Наследником его традиций стал его ученик – итальянец Анджолини.
Карьера этого выдающегося артиста началась с того, что его старшая сестра вызвала недовольство самой австрийской императрицы Марии-Терезии
Красивая танцовщица Тереза Вестри училась в Неаполе, дебютировала в Палермо, была приглашена в Вену и там стала любовницей князя Эстергази. Императрица сочла это наглостью и приказала итальянской плясунье уезжать. Тереза отправилась в Дрезден, потом во Флоренцию и наконец оказалась в Париже. Там она стала подругой балетмейстера Жана Лани и вызвала своих младших братьев. А Париж был тогда балетной столицей мира. Именно там можно было получить настоящее образование и добиться европейской славы. Так что негодование императрицы пошло семейству Вестри на пользу.
Гаэтано Вентрис в роли Язона. Французская карикатура
Оно из поколения в поколение жило во Флоренции. Из семи детей Томмазо Ипполито Вестри трое испытывали склонность к танцам – сама Тереза и братья, Гаэтано и Анджиоло. Гаэтано, прославивший семью, родился 18 апреля 1729 года. Когда они оказались в Париже, Терезе было двадцать лет, Гаэтано – восемнадцать и Анджиоло – шестнадцать. Учителем юношей стал знаменитый Луи Дюпре.
В 1748 году Гаэтано с большим успехом дебютировал в парижской Опере в партии Матроса (опера «Карнавал и безумие»).

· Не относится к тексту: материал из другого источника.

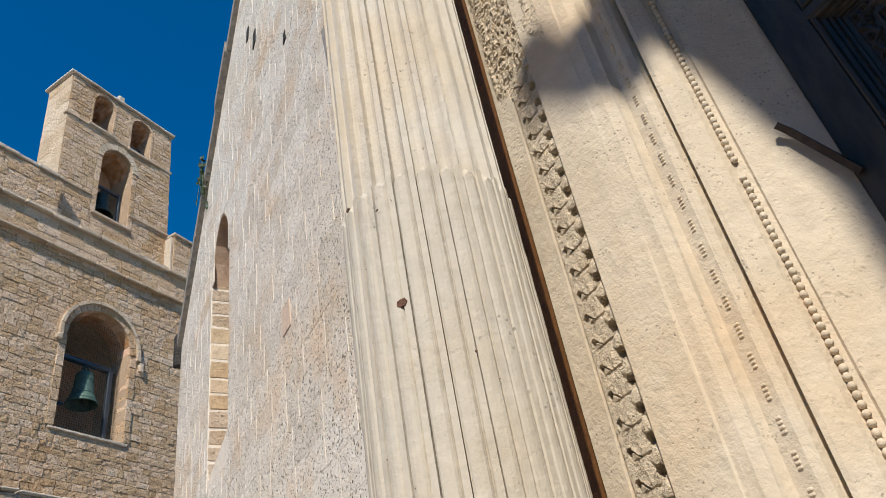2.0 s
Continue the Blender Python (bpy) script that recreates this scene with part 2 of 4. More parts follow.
# same green paint, darkened in colour for the shade of the recess
M_GREEN_SHADED = plain_material("shaded_green_paint", (0.07, 0.115, 0.04), (0.04, 0.07, 0.025), 0.6, 0, 16, (1, 1, 0.3), 0.3)
M_GLASS = plain_material("dark_pane", (0.015, 0.016, 0.018), (0.02, 0.02, 0.022), 0.08, 0, 2, bump=0.0)
# near-black stone: the shade of holes and interiors put into the colour
M_DARK = plain_material("shade_dark_stone", (0.03, 0.027, 0.024), (0.015, 0.014, 0.012), 0.95, 0, 6)
M_LEAF = plain_material("leaves", (0.055, 0.085, 0.025), (0.03, 0.05, 0.015), 0.6, 0, 20)
M_MESH = plain_material("grey_wire", (0.07, 0.065, 0.06), (0.04, 0.04, 0.036), 0.6, 0.3, 20)
M_RED = stone_material("red_stone", (0.58, 0.42, 0.29), (0.46, 0.32, 0.22), (0.62, 0.47, 0.35), 8, 0.5, 0.5)
M_CHIP = stone_material("rusty_broken_stone", (0.16, 0.08, 0.05), (0.08, 0.045, 0.03), (0.22, 0.13, 0.09), 20, 0.3, 0.6)
M_SIDE = stone_material("smooth_warm_limestone", (0.66, 0.50, 0.335), (0.50, 0.365, 0.23), (0.73, 0.59, 0.43), 10, 0.6, 0.9, deep=0.035, per_object=0.09, pit_scale=16, mottle=0.28, hole=0.5, erode=0.35)
M_SOOT = stone_material("black_crust", (0.06, 0.055, 0.05), (0.02, 0.018, 0.017), (0.16, 0.145, 0.125), 16, 0.6, 1.0, mottle=0.6, erode=0.5)
M_SURROUND = stone_material("brown_window_stone", (0.44, 0.34, 0.25), (0.30, 0.235, 0.17), (0.52, 0.43, 0.33), 7, 0.4, 0.5)
# brown stone with the arch head's shade put into its colour
M_HEAD = stone_material("brown_shaded_stone", (0.42, 0.28, 0.18), (0.24, 0.155, 0.10), (0.48, 0.34, 0.23), 9, 0.4, 0.6)
M_REDBROWN = stone_material("red_brown_stone", (0.17, 0.083, 0.036), (0.11, 0.053, 0.025), (0.20, 0.10, 0.048), 8, 0.4, 0.5)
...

Свою итальянскую фамилию Вестри он переделал на французский лад и стал называться Вестрис. Какое-то время он танцевал в ансамблях, потом в 1751 году был назначен солистом, танцевал вместе с Терезой и Анджиоло. В 1754 году он поссорился с балетмейстером Лани, даже ненадолго попал за решетку, потом отправился с гастролями по Европе, покорил Турин и Берлин, где пробовал сам ставить танцы. В 1755 году Вестрис вернулся в Париж – и там принялся одерживать одну победу за другой, и на сцене, и в личной жизни. Успех сделал его до того тщеславным, что, не умея ни читать, ни писать, он часто говаривал: «На свете всего трое великих людей – Вольтер, Фридрих II и я». Он стал любимым танцовщиком французского двора, и его пригласили преподавать танец дофину, будущему королю Людовику XVI. А парижане прозвали его, как до того – его учителя Дюпре, «богом танца».